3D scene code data
* START *

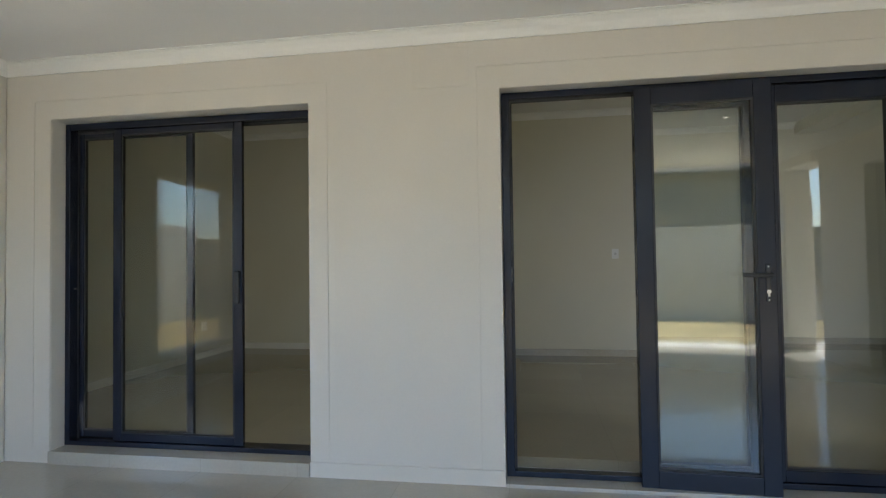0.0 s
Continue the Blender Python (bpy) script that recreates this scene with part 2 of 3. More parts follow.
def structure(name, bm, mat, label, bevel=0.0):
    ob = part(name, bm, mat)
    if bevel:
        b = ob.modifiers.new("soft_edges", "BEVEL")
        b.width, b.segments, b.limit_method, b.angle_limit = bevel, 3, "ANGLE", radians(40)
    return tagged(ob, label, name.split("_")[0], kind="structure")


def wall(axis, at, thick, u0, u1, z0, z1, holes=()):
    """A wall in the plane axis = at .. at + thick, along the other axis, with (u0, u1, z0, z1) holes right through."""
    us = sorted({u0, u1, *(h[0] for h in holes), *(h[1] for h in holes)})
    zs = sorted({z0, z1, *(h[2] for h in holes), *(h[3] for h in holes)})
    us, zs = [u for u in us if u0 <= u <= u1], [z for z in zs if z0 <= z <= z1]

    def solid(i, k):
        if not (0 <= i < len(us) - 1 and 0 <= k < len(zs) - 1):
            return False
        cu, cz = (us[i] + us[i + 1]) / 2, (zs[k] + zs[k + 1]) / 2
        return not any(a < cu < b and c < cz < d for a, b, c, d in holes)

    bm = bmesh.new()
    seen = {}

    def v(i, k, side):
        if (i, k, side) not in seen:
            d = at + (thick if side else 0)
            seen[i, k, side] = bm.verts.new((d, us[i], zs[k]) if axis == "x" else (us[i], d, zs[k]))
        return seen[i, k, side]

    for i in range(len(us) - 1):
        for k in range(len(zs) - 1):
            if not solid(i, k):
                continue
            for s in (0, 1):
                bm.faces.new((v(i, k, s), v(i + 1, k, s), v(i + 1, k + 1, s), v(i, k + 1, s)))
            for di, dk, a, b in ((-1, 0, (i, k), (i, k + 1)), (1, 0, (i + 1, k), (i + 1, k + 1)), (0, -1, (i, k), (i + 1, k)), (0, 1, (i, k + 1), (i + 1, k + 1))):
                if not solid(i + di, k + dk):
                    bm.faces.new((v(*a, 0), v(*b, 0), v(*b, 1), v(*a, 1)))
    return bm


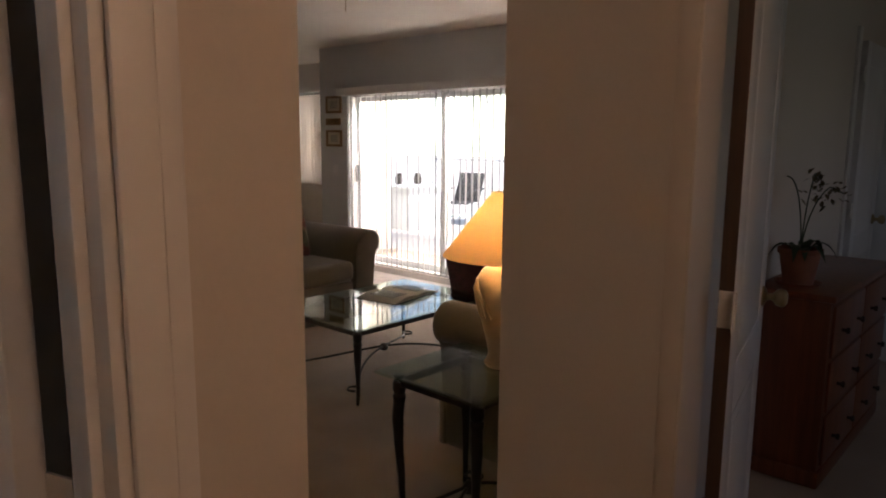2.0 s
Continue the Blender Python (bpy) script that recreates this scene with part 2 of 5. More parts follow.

* END *

• Task to carry out
Reproduce every entry word for word, but omit the pictures.

• Written solution
0.0 s
Continue the Blender Python (bpy) script that recreates this scene with part 2 of 3. More parts follow.
def structure(name, bm, mat, label, bevel=0.0):
    ob = part(name, bm, mat)
    if bevel:
        b = ob.modifiers.new("soft_edges", "BEVEL")
        b.width, b.segments, b.limit_method, b.angle_limit = bevel, 3, "ANGLE", radians(40)
    return tagged(ob, label, name.split("_")[0], kind="structure")


def wall(axis, at, thick, u0, u1, z0, z1, holes=()):
    """A wall in the plane axis = at .. at + thick, along the other axis, with (u0, u1, z0, z1) holes right through."""
    us = sorted({u0, u1, *(h[0] for h in holes), *(h[1] for h in holes)})
    zs = sorted({z0, z1, *(h[2] for h in holes), *(h[3] for h in holes)})
    us, zs = [u for u in us if u0 <= u <= u1], [z for z in zs if z0 <= z <= z1]

    def solid(i, k):
        if not (0 <= i < len(us) - 1 and 0 <= k < len(zs) - 1):
            return False
        cu, cz = (us[i] + us[i + 1]) / 2, (zs[k] + zs[k + 1]) / 2
        return not any(a < cu < b and c < cz < d for a, b, c, d in holes)

    bm = bmesh.new()
    seen = {}

    def v(i, k, side):
        if (i, k, side) not in seen:
            d = at + (thick if side else 0)
            seen[i, k, side] = bm.verts.new((d, us[i], zs[k]) if axis == "x" else (us[i], d, zs[k]))
        return seen[i, k, side]

    for i in range(len(us) - 1):
        for k in range(len(zs) - 1):
            if not solid(i, k):
                continue
            for s in (0, 1):
                bm.faces.new((v(i, k, s), v(i + 1, k, s), v(i + 1, k + 1, s), v(i, k + 1, s)))
            for di, dk, a, b in ((-1, 0, (i, k), (i, k + 1)), (1, 0, (i + 1, k), (i + 1, k + 1)), (0, -1, (i, k), (i + 1, k)), (0, 1, (i, k + 1), (i + 1, k + 1))):
                if not solid(i + di, k + dk):
                    bm.faces.new((v(*a, 0), v(*b, 0), v(*b, 1), v(*a, 1)))
    return bm


2.0 s
Continue the Blender Python (bpy) script that recreates this scene with part 2 of 5. More parts follow.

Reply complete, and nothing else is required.